- Dangote’s Latest Petrol Price Cut Raises Pressure on Regional Fuel Markets
Nigeria’s Dangote Petroleum Refinery has cut its petrol ex-depot price again, deepening a wave of price reductions that could intensify competition across West Africa’s downstream petroleum market as global crude prices ease.
The refinery reduced the gantry price of Premium Motor Spirit, commonly known as petrol, by N50 per litre, bringing the price down to N1,075 per litre. The latest cut marks another reduction within a short period and brings the cumulative decrease in Dangote’s ex-depot petrol price to N200 per litre since May 30, 2026.
The price cut comes as global crude prices retreat from recent highs following easing geopolitical tensions in the Middle East. Lower crude prices have helped reduce production and supply costs for refiners, creating room for downward adjustments in fuel prices.
Dangote Refinery said it was passing lower production costs to consumers, even though it continues to process crude purchased at significantly higher international prices. The move signals the refinery’s willingness to use pricing as a competitive tool in Nigeria’s deregulated petroleum market.
For Nigeria, the latest reduction is significant because the 650,000-barrel-per-day refinery is increasingly shaping domestic fuel pricing dynamics after years of dependence on imported refined petroleum products.

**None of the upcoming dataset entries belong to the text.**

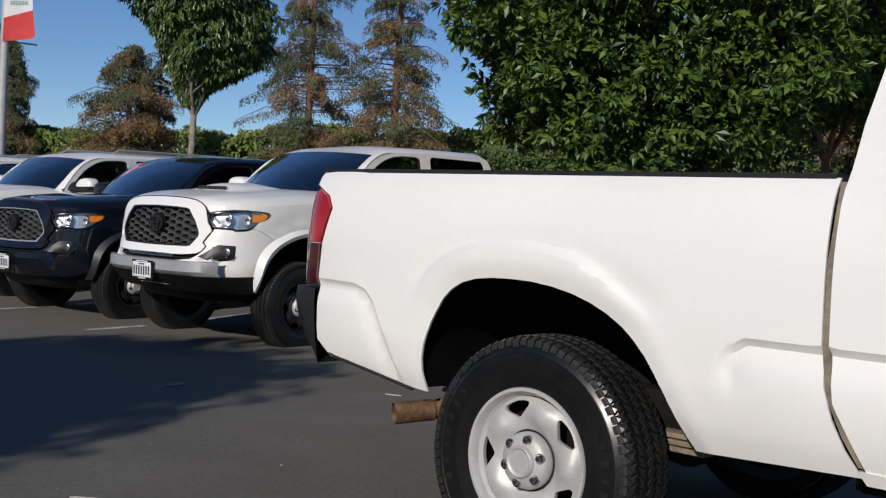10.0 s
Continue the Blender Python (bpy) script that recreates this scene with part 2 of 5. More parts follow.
def rounded(pts, r, k=4):
    """The polygon with its corners rounded by about r."""
    out = []
    n = len(pts)
    for i, b in enumerate(pts):
        a, c = pts[i - 1], pts[(i + 1) % n]
        ra, rc = min(.49, r / max(1e-6, math.dist(a, b))), min(.49, r / max(1e-6, math.dist(b, c)))
        p, q = [b[j] + (a[j] - b[j]) * ra for j in (0, 1)], [b[j] + (c[j] - b[j]) * rc for j in (0, 1)]
        for m in range(k + 1):
            t = m / k
            out.append(tuple((1 - t) ** 2 * p[j] + 2 * t * (1 - t) * b[j] + t * t * q[j] for j in (0, 1)))
    return out


def resample(pts, step):
    out = []
    for a, b in zip(pts, pts[1:] + pts[:1]):
        k = max(1, math.ceil(math.dist(a, b) / step))
        out += [(a[0] + (b[0] - a[0]) * i / k, a[1] + (b[1] - a[1]) * i / k) for i in range(k)]
    return out


def inside(poly, pts):
    """Which of the points lie in the polygon (numpy)."""
    x, y = pts[:, 0], pts[:, 1]
    hit = np.zeros(len(pts), bool)
    for (ax, ay), (bx, by) in zip(poly, poly[1:] + poly[:1]):
        if ay != by:
            hit ^= ((ay > y) != (by > y)) & (x < (bx - ax) * (y - ay) / (by - ay) + ax)
    return hit


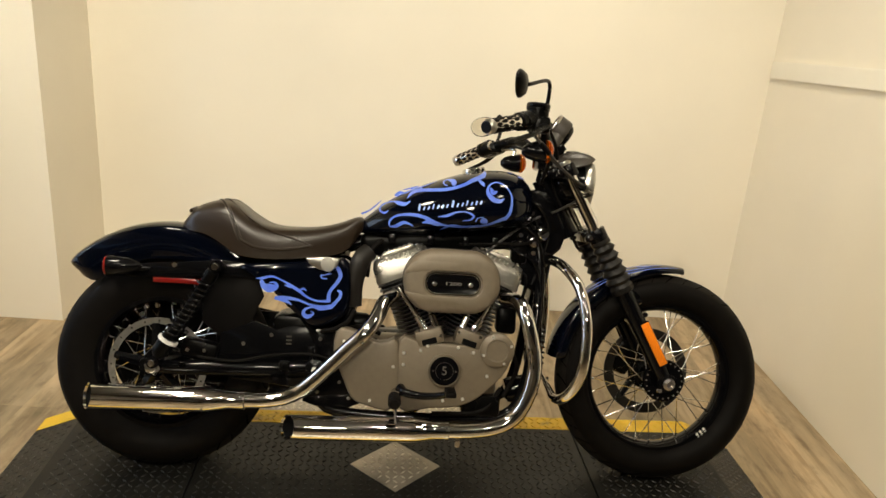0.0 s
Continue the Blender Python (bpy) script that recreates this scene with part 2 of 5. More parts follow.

The refinery’s entry into large-scale supply has changed the structure of Nigeria’s downstream market, creating a domestic source of refined products with the potential to reduce import dependence, improve supply security and influence prices across the region.
The cut is also likely to strengthen public expectations that lower crude prices should translate more quickly into cheaper petrol. However, the pass-through from crude markets to pump prices is often affected by foreign exchange costs, distribution margins, taxes, levies, logistics and retail pricing strategies.
Across West Africa, Dangote’s pricing actions are being closely watched because of the refinery’s scale and its potential to supply neighbouring markets. With capacity far exceeding Nigeria’s domestic demand alone, the refinery is expected to become an important player in regional fuel trade.
For Ghana and other petroleum-importing economies, a more aggressive pricing posture from Dangote could influence supply options for bulk distributors and oil marketing companies, particularly if refined products from Nigeria become commercially competitive against imports from Europe, the Middle East and other international suppliers.
Ghana’s domestic market is already experiencing fuel price reductions. Some oil marketing companies have cut pump prices in line with lower international prices and the National Petroleum Authority’s price floor for the July pricing window. GOIL, for instance, reduced petrol to GH¢12.79 per litre from GH¢13.87 per litre, while diesel was lowered to GH¢15.35 per litre from GH¢15.95 per litre.
The NPA had earlier cut the price floor for petrol by nearly 12.00%, from GH¢15.20 per litre to GH¢13.39 per litre, while diesel fell by about 2.50% to GH¢15.11 per litre in the second pricing window of June.
Although Ghana’s pump prices are determined by a different regulatory and market structure, the broader direction is similar: lower global crude and refined product prices are beginning to filter through to consumers.
The bigger question is whether the reductions will be sustained. Fuel price relief can be quickly reversed if crude prices rebound, the cedi weakens, supply disruptions return or geopolitical risks resurface. For downstream operators, pricing decisions must also account for inventory costs, especially when products were purchased at higher earlier prices.
Still, Dangote’s latest cut adds another layer to the evolving regional downstream story. A refinery of its size, operating within West Africa, has the potential to change trade flows, improve supply optionality and increase competition among suppliers.
The immediate impact for consumers is lower petrol pricing in Nigeria. For regional markets, the longer-term implication may be greater pressure on established import supply chains and more competitive sourcing options.
Also, the development is worth watching closely in Ghana. If Dangote’s refinery continues to scale production and sustain competitive pricing, it could become a more important reference point for fuel procurement, regional arbitrage and downstream competition.
For now, the latest N50 per litre cut reinforces a simple market signal: as crude prices fall, refiners and fuel marketers across the region are under growing pressure to pass some of the relief to consumers.